A più di quarant'anni dalla morte, ancora tanti italiani ricordano Alberto Talegalli, perito il 10 luglio del 1961 in un incidente stradale sulla via Flaminia, in località Categge di Gualdo Tadino, mentre tornava da uno spettacolo in Romagna.
Il ricordo di Talegalli è comunque qualcosa di strettamente personale per coloro che hanno superato la cinquantina, perché questo attore non viene citato, nemmeno di sfuggita, alla radio o in televisione, malgrado che alla radio e alla televisione degli esordi abbia dato tanto. Talvolta la sua figura appare su qualche piccola emittente che ripropone pellicole degli anni cinquanta. Aveva preso parte ad un numero enorme di film, mai come protagonista ma sempre (anche in certi "cammei" che si limitavano ad una sequenza) con un suo carattere ben definito e riconoscibile.
In realtà esistevano due Talegalli; il professionale caratterista che recitava tranquillamente in italiano al cinema e il "Sor Clemente", la maschera da lui inventata che ebbe uno straordinario successo radiofonico, televisivo e teatrale. Soprattutto in teatro (ma non disdegnava di esibirsi in qualsiasi tipo di locale) riusciva a creare il prodigio di un uomo di aspetto normalissimo che avvinceva l'uditorio senza muoversi, fidando esclusivamente sulla forza evocativa della sua parola.
Talegalli non aveva una "faccia", come Totò o Macario. Nato in una famiglia della piccola borghesia di Spoleto, aveva l'aria del tipico "impiegato di concetto" della sua epoca. Lo si sarebbe visto dietro la scrivania di un ufficio (cosa che per qualche tempo fece nella vita, prima di andare in guerra). L'intuizione geniale che ebbe e che fece ridere milioni di italiani fu quella di non voler essere il classico attore dialettale che porta in scena il campagnolo sguaiato o stupido. Il suo Sor Clemente era un arricchito che dalla natia Pincano (frazione di montagna di Spoleto) si era trasferito a Roma, in quel quartiere dei Parioli che rappresentava la quintessenza della ricca borghesia.

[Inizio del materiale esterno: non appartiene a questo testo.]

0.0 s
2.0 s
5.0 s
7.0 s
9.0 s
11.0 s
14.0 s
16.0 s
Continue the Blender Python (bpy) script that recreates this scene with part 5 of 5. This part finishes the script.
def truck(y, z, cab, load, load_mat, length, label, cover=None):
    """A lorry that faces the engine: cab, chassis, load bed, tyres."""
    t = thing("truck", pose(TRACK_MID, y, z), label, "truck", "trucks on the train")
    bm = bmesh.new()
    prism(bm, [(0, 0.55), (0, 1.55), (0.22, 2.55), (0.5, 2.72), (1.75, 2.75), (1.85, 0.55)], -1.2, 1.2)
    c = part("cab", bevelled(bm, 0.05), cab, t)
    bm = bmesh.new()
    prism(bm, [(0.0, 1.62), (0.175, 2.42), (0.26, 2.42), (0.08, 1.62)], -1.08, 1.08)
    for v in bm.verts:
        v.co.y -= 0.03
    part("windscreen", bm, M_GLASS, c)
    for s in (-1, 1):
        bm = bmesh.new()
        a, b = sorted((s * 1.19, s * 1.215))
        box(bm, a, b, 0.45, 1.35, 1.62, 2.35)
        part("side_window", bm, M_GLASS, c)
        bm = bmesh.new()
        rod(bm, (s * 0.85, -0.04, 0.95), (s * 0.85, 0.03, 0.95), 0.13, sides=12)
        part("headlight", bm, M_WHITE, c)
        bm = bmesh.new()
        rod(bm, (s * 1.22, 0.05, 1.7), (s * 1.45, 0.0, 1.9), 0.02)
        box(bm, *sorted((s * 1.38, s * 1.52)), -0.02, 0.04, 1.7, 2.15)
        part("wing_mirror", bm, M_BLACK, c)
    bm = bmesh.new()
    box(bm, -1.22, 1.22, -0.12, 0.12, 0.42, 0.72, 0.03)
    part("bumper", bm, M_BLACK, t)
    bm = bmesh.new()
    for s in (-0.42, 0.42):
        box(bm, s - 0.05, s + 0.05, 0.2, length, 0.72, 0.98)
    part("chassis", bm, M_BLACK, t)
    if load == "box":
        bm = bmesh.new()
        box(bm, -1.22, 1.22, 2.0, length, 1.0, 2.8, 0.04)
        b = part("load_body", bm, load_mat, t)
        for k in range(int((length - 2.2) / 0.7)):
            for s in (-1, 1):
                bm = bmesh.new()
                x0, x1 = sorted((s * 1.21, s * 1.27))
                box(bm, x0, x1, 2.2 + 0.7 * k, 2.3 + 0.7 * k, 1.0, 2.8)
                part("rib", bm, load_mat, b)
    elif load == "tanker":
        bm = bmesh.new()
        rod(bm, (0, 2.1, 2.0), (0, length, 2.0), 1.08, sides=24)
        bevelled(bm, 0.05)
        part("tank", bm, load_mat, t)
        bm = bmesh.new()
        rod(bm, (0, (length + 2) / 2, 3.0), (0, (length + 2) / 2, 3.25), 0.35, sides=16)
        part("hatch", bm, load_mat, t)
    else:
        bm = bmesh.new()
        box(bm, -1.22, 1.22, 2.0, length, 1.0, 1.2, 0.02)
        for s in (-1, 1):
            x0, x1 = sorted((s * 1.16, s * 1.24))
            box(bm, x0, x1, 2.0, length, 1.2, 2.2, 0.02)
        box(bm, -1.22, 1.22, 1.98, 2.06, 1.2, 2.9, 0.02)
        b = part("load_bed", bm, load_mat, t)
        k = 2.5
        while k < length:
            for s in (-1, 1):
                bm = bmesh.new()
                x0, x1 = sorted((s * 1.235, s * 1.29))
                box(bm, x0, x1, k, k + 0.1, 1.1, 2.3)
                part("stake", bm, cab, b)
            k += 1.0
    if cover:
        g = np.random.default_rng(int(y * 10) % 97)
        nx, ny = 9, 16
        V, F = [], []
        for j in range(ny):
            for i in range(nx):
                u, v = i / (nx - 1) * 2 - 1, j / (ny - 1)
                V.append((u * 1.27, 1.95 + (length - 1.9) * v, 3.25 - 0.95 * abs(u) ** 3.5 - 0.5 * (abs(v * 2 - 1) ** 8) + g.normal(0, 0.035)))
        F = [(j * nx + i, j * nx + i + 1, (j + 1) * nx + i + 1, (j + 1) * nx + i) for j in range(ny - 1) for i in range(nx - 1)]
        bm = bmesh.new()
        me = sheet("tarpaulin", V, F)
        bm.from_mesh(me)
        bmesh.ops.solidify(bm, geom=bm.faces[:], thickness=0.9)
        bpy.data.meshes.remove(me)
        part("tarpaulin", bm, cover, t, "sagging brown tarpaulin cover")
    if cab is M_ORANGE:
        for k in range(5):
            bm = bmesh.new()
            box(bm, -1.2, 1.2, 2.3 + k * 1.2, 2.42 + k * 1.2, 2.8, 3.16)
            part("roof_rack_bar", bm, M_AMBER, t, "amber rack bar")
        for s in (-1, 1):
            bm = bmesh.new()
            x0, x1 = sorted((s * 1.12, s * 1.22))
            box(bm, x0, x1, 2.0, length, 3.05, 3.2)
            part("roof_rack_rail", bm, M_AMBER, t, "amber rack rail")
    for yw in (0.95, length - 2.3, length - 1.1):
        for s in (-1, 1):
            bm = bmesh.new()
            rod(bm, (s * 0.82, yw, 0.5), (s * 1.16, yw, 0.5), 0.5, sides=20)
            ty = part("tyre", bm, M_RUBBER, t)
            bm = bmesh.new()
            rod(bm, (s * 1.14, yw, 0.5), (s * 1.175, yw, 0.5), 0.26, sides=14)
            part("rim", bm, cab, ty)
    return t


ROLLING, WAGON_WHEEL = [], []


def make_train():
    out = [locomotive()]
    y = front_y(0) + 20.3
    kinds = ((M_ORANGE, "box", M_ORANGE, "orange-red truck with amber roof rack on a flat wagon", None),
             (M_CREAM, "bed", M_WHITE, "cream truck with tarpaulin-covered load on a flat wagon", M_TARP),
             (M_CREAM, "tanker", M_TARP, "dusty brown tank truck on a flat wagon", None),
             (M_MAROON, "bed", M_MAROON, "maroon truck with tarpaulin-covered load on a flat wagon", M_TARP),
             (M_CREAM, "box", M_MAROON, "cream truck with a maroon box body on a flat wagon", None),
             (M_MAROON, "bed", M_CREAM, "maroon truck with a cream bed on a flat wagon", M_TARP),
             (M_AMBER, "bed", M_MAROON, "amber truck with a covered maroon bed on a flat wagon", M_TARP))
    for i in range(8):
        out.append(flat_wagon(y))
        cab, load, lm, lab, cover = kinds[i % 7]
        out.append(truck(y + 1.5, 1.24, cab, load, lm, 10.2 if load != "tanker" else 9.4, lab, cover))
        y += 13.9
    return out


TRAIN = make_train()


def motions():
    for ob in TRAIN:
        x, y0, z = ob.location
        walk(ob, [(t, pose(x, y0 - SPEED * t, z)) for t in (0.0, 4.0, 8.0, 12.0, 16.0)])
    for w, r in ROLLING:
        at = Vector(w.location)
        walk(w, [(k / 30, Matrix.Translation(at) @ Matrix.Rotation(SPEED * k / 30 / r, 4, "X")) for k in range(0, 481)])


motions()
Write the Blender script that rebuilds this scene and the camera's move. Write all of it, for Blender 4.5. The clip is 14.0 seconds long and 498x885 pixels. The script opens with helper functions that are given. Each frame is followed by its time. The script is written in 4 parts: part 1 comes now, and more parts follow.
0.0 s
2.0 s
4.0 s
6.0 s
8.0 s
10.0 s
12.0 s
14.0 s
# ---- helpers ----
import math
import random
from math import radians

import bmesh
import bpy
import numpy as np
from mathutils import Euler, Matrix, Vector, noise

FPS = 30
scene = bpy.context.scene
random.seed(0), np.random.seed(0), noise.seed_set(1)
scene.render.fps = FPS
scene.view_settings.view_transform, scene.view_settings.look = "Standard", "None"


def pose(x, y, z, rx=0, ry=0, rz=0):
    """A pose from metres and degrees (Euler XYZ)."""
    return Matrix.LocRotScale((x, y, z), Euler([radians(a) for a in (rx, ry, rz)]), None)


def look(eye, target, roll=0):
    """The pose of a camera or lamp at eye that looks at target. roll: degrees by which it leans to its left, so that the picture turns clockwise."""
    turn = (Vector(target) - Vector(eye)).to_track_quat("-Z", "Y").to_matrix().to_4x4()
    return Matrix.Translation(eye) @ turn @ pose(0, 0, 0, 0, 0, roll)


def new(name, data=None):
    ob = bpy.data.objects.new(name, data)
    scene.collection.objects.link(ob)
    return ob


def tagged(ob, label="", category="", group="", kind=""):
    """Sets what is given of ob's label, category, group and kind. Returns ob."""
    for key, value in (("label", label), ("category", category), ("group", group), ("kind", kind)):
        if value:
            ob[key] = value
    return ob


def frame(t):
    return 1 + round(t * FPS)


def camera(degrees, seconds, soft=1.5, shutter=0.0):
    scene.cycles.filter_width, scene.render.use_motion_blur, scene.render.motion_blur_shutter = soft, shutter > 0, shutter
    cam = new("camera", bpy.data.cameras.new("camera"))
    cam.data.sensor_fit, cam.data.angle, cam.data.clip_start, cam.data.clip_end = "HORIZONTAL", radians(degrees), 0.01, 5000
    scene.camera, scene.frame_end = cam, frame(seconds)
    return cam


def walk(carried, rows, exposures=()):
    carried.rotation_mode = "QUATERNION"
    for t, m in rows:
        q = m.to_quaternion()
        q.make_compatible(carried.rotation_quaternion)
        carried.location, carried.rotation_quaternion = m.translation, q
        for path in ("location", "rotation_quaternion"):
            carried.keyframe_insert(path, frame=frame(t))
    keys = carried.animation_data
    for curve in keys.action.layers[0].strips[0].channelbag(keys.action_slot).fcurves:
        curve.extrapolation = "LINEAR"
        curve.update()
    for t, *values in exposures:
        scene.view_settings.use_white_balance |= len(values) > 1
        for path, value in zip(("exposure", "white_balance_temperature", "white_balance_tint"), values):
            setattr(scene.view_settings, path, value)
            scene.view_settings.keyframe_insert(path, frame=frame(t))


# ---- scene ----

Il Sor Clemente non parlava il dialetto spoletino, ma l'ibrido di un campagnolo che vorrebbe parlare in modo raffinato ma che stravolge le parole, anche le meno difficili, non sapendole pronunciare. Il mondo altoborghese degli anni cinquanta, visto attraverso le descrizioni di un inurbato, alla prese con una moglie sempre tesa - senza minimamente riuscirci - ad apparire una gran signora, era reso con acuta ironia. Il Sor Clemente aveva l'accento spoletino, ma avrebbe potuto averlo ligure o lucano, triestino o trapanese; rappresentava tutti coloro che con il boom economico si erano trovati a vivere una parte per la quale non erano tagliati.